We were all pretty impressed with the awesome range of 4K TVs on show at CES 2013. Clearly, ultra high-definition (UHD) is set to be the next big thing in home entertainment for a few years while manufacturers grapple with the problems of making OLED TV display technology more affordable, but in the meantime there’s another issue that’s preventing many consumers from going out and buying an ultra HD television – a lack of native 4K content.
|Sony ColorWorks to offer ultra HD 4K content post-production|
Some TV makers have attempted a workaround to address the problem, with the likes of Samsung, Toshiba and Sony all championing the quality of 4K upscaling on their respective UHDTV models that enhances ordinary HDTV content to something approaching 4K resolution. But in order to come up with a more satisfying fix that truly gives viewers value for money, Sony is working on something else – according to US entertainment magazine The Hollywood Reporter, the Japanese company is about to launch the world’s first 4K TV post-production unit at its Colorworks division in Culver City, USA.
Details are still quite scant, but what we do know is that Sony is determined to increase the amount of native 4K content available, having placed its bets on its new 84” Ultra HD 4K LED television to challenge the dominance of Samsung and LG Electronics. Once up and running, it’s claimed that Sony’s new 4K post-production facility will be able to provide support for any programming or movie that is shot in the new format, together with remastering services for older footage shot on traditional film.
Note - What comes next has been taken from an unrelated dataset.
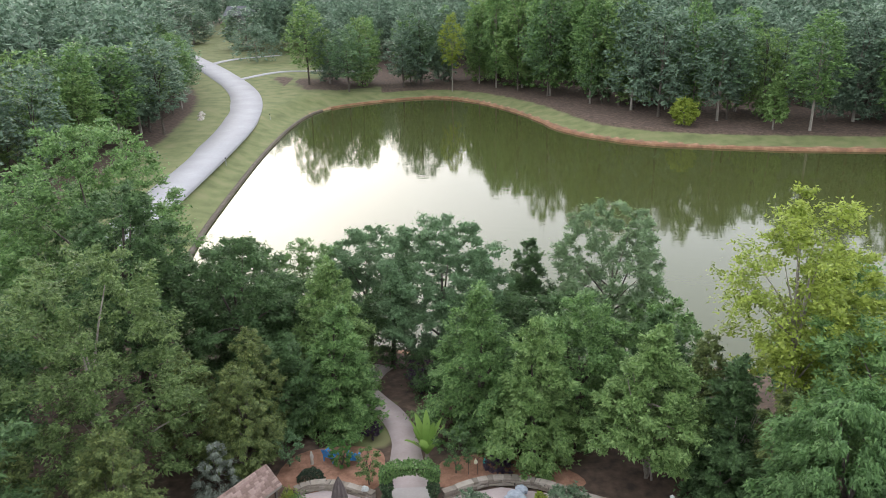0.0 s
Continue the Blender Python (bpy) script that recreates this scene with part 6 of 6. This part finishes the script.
# a great round tree between the branching drives, and the trees behind it
places += [(1, x, y) for x, y in ((-60, 292), (-56, 297), (-64, 296), (-52, 290), (-44, 292), (-38, 286), (-48, 300), (-70, 312), (-82, 318), (-95, 325), (-76, 330), (-60, 318), (-40, 308), (-104, 345), (-88, 352), (-70, 350), (-118, 372), (-96, 378), (-75, 372))]
for r, x, y in places:
    i = int(rng.integers(0, 7))
    z = gz1(x, y)
    cr, tk = far_meshes[i]
    tall = (wood_top(x, y) - z) / 21.5 * rng.uniform(0.74, 1.1) * (0.86 if r == 0 else 1.0)
    s = (0.62 + 0.48 * tall) * rng.uniform(0.85, 1.2)
    t = thing("tree", (x, y, z), rng.uniform(0, 360), "tall woodland hardwood with a leafy crown and bare trunk", "tree", "trees round the lake")
    t.scale = (s, s, tall)
    mesh_part("crown", cr, t, "", Matrix.Translation((0, 0, (rng.uniform(2.8, 5.4) if r == 0 else rng.uniform(0.5, 2.5)) / tall)))
    mesh_part("trunk", tk, t)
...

For each new series, Sony will provide both a 4K master and a HD master in order to meet distribution requirements in the present and the future, when 4K becomes more widely adopted.
One thing that Sony hasn’t discussed is the issue of distribution system. Currently, there is no system in place that can provide viewers with access to anything more than a trickle of 4K content, but as our own experiments at HDTVTest have shown, this should not be a concern for much longer.
The solution will most likely lie in some kind of compressed 4K delivery format, or alternatively the problem could be solved by modifying Blu-ray disc to carry 4K video, something that we have proved is more than feasible. In any case, we trust that Sony and others have already begun exploring these possibilities, so it’s likely that someone will come up with the answer soon.